=== Task inputs ===

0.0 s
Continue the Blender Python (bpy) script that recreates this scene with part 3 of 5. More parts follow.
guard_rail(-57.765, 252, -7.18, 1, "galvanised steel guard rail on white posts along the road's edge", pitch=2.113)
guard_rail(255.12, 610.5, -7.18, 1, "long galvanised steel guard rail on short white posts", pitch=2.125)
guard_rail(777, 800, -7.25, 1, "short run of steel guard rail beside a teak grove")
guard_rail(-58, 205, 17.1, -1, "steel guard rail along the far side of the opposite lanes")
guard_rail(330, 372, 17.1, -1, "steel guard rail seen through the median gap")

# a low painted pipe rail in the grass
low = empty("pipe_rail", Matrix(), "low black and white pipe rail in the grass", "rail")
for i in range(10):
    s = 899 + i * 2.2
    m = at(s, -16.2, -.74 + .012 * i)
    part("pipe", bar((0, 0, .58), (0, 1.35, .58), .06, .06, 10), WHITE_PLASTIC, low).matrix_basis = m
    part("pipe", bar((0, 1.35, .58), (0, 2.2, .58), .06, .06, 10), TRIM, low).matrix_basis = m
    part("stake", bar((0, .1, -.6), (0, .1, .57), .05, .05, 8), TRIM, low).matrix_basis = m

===
=== Task inputs ===

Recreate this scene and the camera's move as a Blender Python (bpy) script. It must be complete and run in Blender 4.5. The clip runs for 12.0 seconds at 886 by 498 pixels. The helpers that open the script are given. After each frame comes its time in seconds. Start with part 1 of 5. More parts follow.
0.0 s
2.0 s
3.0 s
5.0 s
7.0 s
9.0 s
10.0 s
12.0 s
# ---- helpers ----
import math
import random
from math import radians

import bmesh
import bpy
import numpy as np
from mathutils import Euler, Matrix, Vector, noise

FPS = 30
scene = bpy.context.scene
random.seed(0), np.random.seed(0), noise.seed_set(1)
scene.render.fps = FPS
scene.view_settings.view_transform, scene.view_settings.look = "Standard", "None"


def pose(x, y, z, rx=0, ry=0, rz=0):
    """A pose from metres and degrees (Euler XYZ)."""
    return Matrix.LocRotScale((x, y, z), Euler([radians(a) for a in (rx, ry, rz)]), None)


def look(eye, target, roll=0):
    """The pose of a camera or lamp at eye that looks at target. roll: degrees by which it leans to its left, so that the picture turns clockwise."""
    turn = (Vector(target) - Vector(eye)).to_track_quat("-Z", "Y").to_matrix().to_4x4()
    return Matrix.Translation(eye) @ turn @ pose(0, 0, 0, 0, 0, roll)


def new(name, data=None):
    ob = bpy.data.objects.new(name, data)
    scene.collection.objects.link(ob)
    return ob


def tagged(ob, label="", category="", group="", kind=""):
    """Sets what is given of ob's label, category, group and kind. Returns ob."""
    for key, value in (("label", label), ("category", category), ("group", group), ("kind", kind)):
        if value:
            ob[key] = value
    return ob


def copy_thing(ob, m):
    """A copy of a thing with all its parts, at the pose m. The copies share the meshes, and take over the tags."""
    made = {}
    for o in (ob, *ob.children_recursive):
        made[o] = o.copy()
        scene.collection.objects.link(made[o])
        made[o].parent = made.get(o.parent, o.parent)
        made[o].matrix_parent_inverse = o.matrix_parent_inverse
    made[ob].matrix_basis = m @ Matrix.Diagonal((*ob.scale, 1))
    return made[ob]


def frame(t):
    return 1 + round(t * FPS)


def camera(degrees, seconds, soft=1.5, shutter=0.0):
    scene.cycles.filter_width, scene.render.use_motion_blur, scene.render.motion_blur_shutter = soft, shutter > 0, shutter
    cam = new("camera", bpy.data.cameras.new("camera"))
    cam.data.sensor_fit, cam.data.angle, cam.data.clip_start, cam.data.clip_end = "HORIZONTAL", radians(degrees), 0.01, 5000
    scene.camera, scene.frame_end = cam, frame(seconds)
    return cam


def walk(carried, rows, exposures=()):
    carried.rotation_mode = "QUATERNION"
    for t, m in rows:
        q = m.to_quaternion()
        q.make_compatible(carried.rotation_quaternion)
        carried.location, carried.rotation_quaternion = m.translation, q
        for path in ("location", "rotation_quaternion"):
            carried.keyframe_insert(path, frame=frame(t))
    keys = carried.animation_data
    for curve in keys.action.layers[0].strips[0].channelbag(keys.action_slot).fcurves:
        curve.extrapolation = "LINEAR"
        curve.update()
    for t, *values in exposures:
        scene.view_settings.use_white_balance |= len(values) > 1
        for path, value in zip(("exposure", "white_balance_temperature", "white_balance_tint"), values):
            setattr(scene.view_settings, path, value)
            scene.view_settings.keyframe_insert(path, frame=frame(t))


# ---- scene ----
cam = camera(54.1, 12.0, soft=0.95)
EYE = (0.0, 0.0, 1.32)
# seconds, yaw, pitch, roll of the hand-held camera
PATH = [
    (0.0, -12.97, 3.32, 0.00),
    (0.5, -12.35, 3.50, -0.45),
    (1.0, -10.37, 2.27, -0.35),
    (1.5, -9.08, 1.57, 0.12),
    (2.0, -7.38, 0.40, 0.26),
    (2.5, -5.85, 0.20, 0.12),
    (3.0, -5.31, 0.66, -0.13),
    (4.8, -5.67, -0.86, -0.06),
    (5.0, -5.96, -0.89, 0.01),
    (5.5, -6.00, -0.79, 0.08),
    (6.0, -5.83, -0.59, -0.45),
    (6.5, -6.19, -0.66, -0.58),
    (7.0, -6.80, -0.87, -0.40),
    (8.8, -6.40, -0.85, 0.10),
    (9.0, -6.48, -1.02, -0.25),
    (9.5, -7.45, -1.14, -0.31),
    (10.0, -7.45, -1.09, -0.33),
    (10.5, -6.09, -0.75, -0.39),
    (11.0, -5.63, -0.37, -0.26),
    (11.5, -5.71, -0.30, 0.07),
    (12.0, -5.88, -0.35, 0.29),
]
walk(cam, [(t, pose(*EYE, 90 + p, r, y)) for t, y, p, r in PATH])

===

=== What is being asked ===
Only the lines running from the line with "Recreate this scene" through the line with "import numpy as np" should be repeated, exactly and with both ends kept.

=== Exercise answer ===
Recreate this scene and the camera's move as a Blender Python (bpy) script. It must be complete and run in Blender 4.5. The clip runs for 12.0 seconds at 886 by 498 pixels. The helpers that open the script are given. After each frame comes its time in seconds. Start with part 1 of 5. More parts follow.
0.0 s
2.0 s
3.0 s
5.0 s
7.0 s
9.0 s
10.0 s
12.0 s
# ---- helpers ----
import math
import random
from math import radians

import bmesh
import bpy
import numpy as np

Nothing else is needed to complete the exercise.